Bi-Turbo and Twin-turbo are the same thing. There is nothing that indicates a “twin-turbo” is sequential, unless it is stated so by the manufacturer.
“Twin-turbos” have been around for decades, but only recently have sequential set-ups become practical, and to my knowledge, so far only (or mostly) on diesel engines.
The Truth about Turbos
So far, from memory, but now confirmed by: http://en.wikipedia.org/wiki/Twin-turbo
Definition of the X6 from Webster’s ….
Answer to question no one was asking.
So, what is this car?
The ultimate “I enjoy driving and I have a chalet in the mountains” statement? Or is it just another tiresome expression of useless excess?
I spent a few days in the mountains the other week, in Switzerland. Nobody drives a SUV down there; it’s just Subarus, old Volvos and 4×4 Toyota sedans. The fatso vehicles are driven by city folk and by Russian or German tourists. Just sayin’.

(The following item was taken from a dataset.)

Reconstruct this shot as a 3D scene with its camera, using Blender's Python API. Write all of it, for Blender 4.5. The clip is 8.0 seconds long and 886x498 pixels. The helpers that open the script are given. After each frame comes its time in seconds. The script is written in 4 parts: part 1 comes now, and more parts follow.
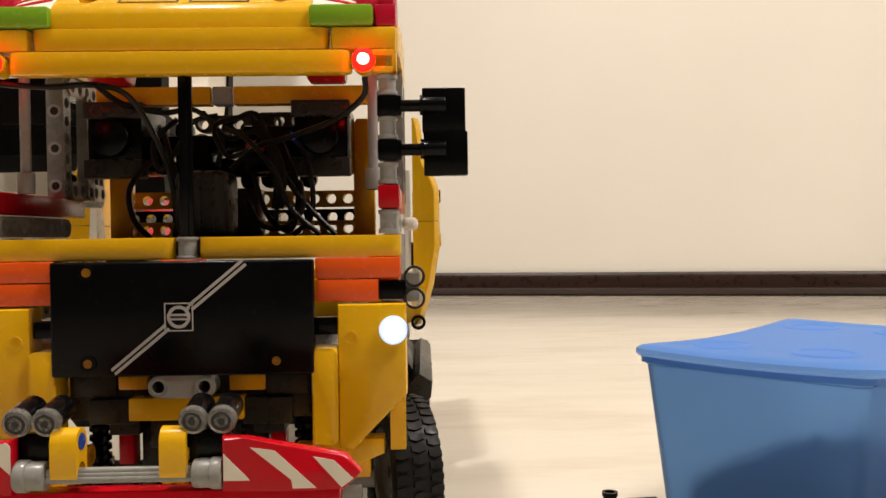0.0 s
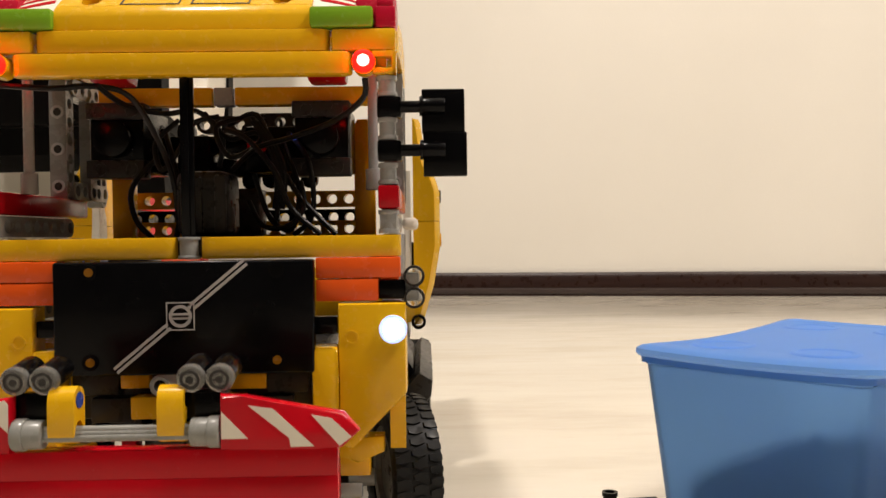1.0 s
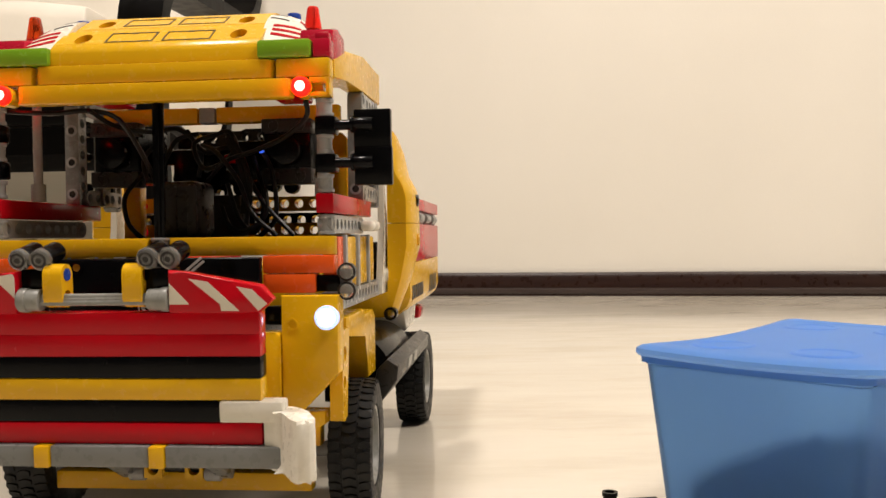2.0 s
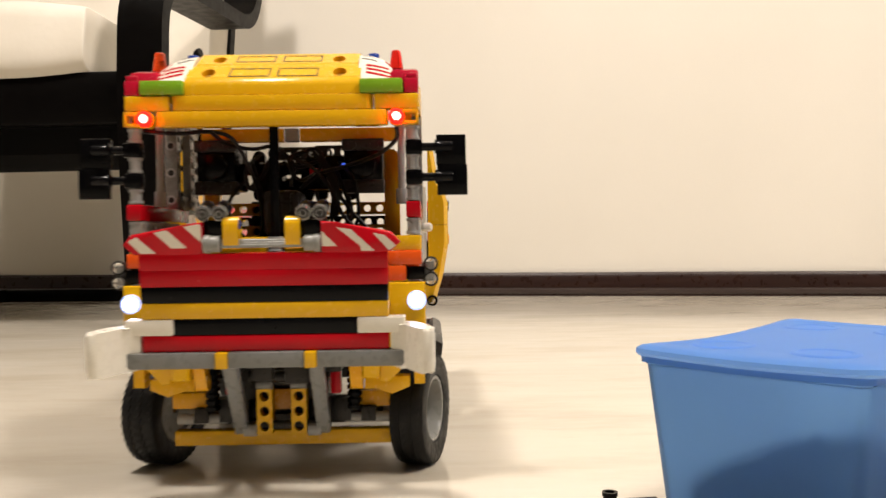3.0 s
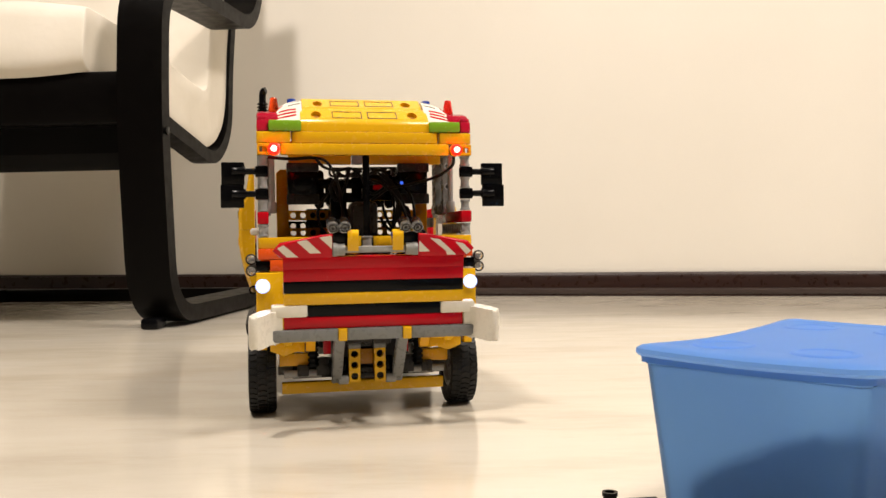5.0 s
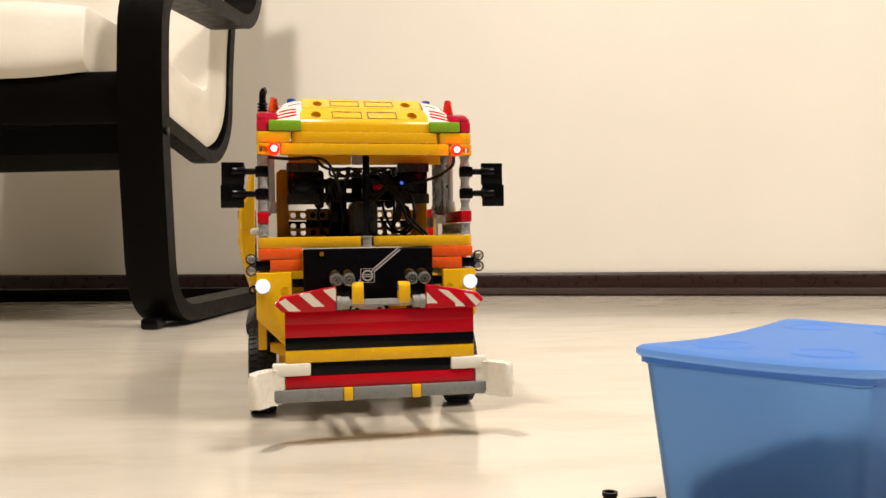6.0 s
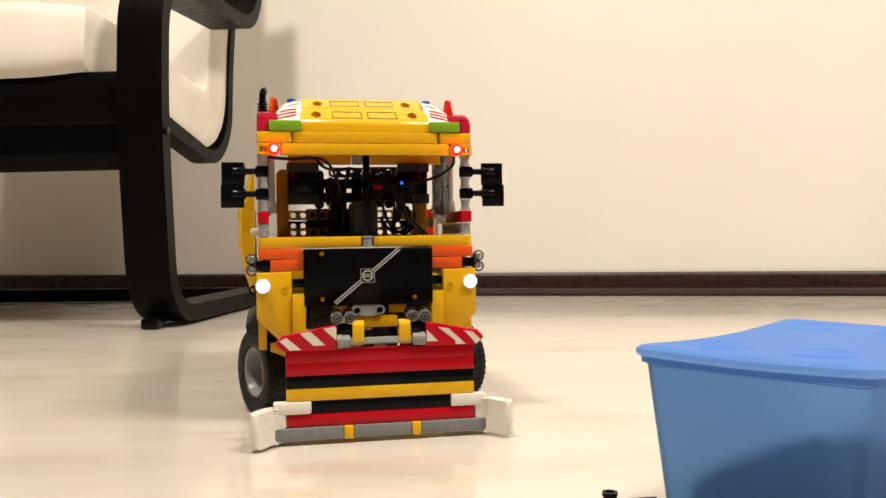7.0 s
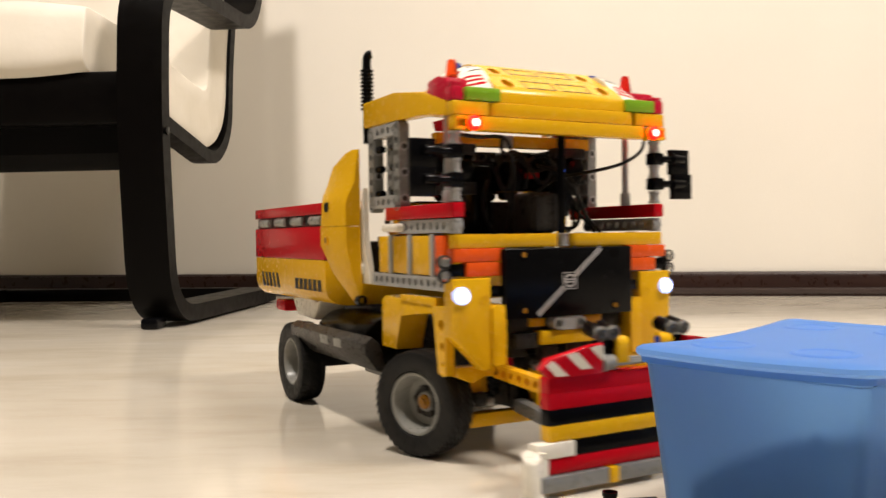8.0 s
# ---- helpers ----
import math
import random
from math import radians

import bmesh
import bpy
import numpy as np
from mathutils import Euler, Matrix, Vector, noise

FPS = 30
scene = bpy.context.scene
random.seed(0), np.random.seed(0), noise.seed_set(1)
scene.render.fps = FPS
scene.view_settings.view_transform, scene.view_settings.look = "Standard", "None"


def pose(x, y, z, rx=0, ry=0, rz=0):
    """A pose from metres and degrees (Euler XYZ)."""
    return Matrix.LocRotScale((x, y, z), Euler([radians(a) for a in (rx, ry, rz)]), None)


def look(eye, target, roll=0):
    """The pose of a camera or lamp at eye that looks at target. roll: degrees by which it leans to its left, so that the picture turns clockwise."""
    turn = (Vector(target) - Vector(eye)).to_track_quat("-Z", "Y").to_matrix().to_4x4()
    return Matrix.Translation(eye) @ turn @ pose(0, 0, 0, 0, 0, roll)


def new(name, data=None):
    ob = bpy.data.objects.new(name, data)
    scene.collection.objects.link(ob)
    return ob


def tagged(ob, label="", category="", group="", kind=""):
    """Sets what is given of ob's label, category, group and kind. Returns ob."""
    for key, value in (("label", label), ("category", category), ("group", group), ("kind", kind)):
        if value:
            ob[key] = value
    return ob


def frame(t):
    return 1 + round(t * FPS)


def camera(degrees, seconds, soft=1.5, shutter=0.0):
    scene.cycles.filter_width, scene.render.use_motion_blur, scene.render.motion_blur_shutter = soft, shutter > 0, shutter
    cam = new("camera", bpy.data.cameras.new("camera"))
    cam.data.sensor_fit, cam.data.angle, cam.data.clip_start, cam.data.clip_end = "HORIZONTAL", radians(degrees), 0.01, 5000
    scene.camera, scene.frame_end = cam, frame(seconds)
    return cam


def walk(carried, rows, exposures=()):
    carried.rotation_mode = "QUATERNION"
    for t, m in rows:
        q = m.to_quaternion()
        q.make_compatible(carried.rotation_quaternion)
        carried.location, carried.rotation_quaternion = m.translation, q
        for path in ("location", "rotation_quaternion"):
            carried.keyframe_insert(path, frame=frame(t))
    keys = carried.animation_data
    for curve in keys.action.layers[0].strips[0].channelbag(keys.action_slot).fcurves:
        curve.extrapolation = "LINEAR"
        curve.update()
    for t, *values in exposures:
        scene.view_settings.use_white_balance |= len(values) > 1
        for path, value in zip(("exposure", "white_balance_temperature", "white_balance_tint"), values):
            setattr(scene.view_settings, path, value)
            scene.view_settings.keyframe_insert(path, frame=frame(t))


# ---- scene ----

# ---------------------------------------------------------------- camera
cam = camera(54.38, 8.0, soft=1.5, shutter=0.22)
EYE = (0.0, 0.0, 0.12894)
VIEW = look(EYE, (0.0, math.cos(radians(0.8354)), 0.12894 - math.sin(radians(0.8354))), -0.81)
walk(cam, [(0.0, VIEW), (8.0, VIEW)], exposures=[(0.0, -0.27), (1.7, -0.25), (2.8, -0.14), (3.0, -0.10), (3.2, -0.28), (3.5, -0.16), (3.9, -0.10), (6.0, -0.10), (8.0, -0.06)])

# ---------------------------------------------------------------- light
world = bpy.data.worlds.new("room_dark")
world.use_nodes = True
world.node_tree.nodes["Background"].inputs["Color"].default_value = (1.0, 0.85, 0.68, 1)
world.node_tree.nodes["Background"].inputs["Strength"].default_value = 0.02
scene.world = world


def area_lamp(name, eye, target, size, watts, colour):
    data = bpy.data.lights.new(name, "AREA")
    data.shape, data.size, data.energy, data.color = "DISK", size, watts, colour
    ob = new(name, data)
    ob.matrix_basis = look(eye, target)
    return ob


# stand-in lamps above the view, unseen; the left one follows the shadows
area_lamp("unseen_ceiling_light", (-0.52, 0.15, 2.42), (-0.35, 0.85, 0.0), 0.26, 54.0, (1.0, 0.90, 0.815))
# added fill from the right, lifting the chair's shadow, cushion side and box
area_lamp("unseen_ceiling_light", (1.35, 0.00, 2.40), (0.35, 0.90, 0.0), 0.75, 78.0, (1.0, 0.90, 0.815))

# ---------------------------------------------------------------- materials
U = 0.008  # the brick system's module, metres


def nodes_of(name):
    mat = bpy.data.materials.new(name)
    mat.use_nodes = True
    tree = mat.node_tree
    return mat, tree, tree.nodes["Principled BSDF"]


def ramp_of(tree, source, stops):
    r = tree.nodes.new("ShaderNodeValToRGB")
    els = r.color_ramp.elements
    while len(els) < len(stops):
        els.new(0.5)
    for e, (p, c) in zip(els, stops):
        e.position, e.color = p, (*c, 1)
    tree.links.new(source, r.inputs["Fac"])
    return r.outputs["Color"]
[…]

Corporate toads with executive ambitions will buy them like hotcakes. They will use them for 5-mile commute home. The only time they will taste gravel is in parking lots of trendy yuppie restaurants.
BMW is going for the kill with the X6, tired of being outdone by the Lexus RX (which serves the exact same market). Since the X6 is going to be $20K more expensive, it will automatically be more desirable.

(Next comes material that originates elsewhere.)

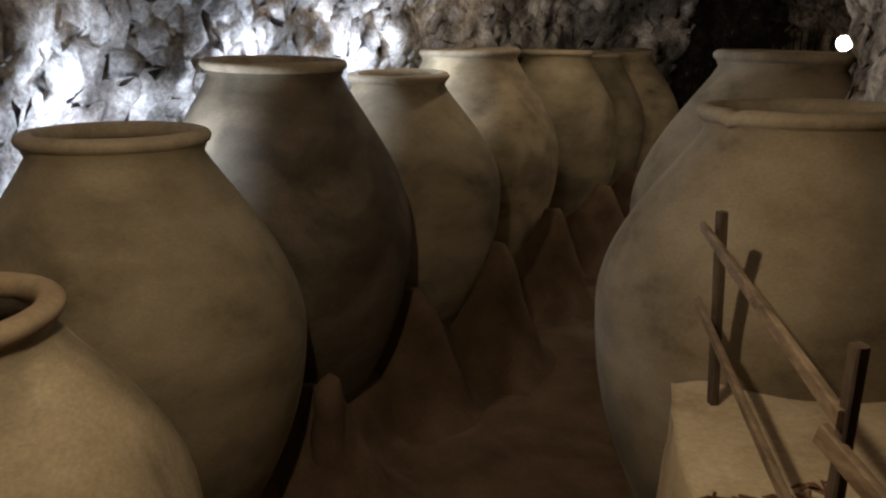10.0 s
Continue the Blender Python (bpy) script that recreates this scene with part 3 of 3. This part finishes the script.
# ---- iron grille and lamp at the far end ----
def build_grille():
    g = thing("iron_grille", (7.3, 13.9, FLOOR_Z), "black iron bar grille closing the cave's far end", "grille")
    for i in range(20):
        x = -1.12 + 0.12 * i
        top = 2.18 + 0.36 * smoothstep(-1.1, -0.3, x)
        part("bar", bar((x, 0, 0), (x, 0, top), 0.022, 0.022, 0, 1, 0.2), IRON, g)
    for z in (0.3, 1.55, 2.1):
        part("crossbar", bar((-1.2, 0.025, z), (1.2, 0.025, z), 0.03, 0.02, 0, 1, 0.1), IRON, g)


build_grille()


def build_bulb():
    b = thing("wall_lamp", (5.92, 10.05, 0.575), "lit round white bulb lamp on the rock", "lamp")
    bm = bmesh.new()
    bmesh.ops.create_uvsphere(bm, u_segments=20, v_segments=12, radius=0.075)
    part("bulb", bm, GLOW, b, "glowing white bulb")
    part("bracket", bar((0.03, 0.05, 0.0), (0.45, 0.35, 0.1), 0.03, 0.03, 0, 2, 0.2), IRON, b)


build_bulb()


# ---- roots hanging on the rock wall ----
def build_roots():
    from mathutils.bvhtree import BVHTree
    wall = bpy.data.objects["wall_left"].data
    tree = BVHTree.FromPolygons([v.co for v in wall.vertices], [p.vertices for p in wall.polygons])
    rnd = random.Random(9)
    for n, (y, z0, z1, drift) in enumerate(((5.0, 0.80, -0.15, -0.10), (5.06, 0.62, 0.2, 0.12), (4.9, 0.55, 0.0, 0.1), (5.3, 0.95, 0.55, -0.15))):
        cu = bpy.data.curves.new("root", "CURVE")
        cu.dimensions, cu.bevel_depth, cu.bevel_resolution = "3D", 0.0045 - 0.0006 * n, 2
        sp = cu.splines.new("POLY")
        pts = []
        for i in range(24):
            u = i / 23
            yy, z = y + drift * u + 0.012 * math.sin(u * 9 + n), z0 + (z1 - z0) * u
            hit = tree.ray_cast(Vector((0.3, yy - 0.5, z)), Vector((-1, 0.35, 0)).normalized())
            if hit[0]:
                pts.append(hit[0] + hit[1].normalized() * 0.004 * (1 if hit[1].x > 0 else -1))
        sp.points.add(len(pts) - 1)
        for q, p in zip(sp.points, pts):
            q.co = (*p, 1)
        cu.materials.append(ROOT)
        tagged(new("hanging_root", cu), "thin dark dry root clinging to the rock wall", "root", "roots on the wall")


build_roots()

BMW will make a lot of money on these.
If they put a BMW logo on a six ton dump truck and called it a SDT it would sell.
This monstrosity is a vivid illustration of Mencken’s dictum that no-one ever went broke by underestimating the taste of the American people.
I am hoping that the peak oilers are correct and that oil goes to $200/bbl soon. It is the only possible justice for a country that is willing to buy these things.
Since it is a SAC, I assume Truck Nutz are a standard feature.
If BMW would just remove about a horizontal 3 inches from the midsection, this would be a great looking car. But this just looks like a 3 Series with down syndrome.
I like it. I can’t afford it, but I like it.
I’ll also admit that I like the Bangle-designed BMWs. I also have no problem with i-Drive. I don’t think it’s that bad. I have driven several BMWs at the Ultimate Drive and have had no problem adapting to it quickly.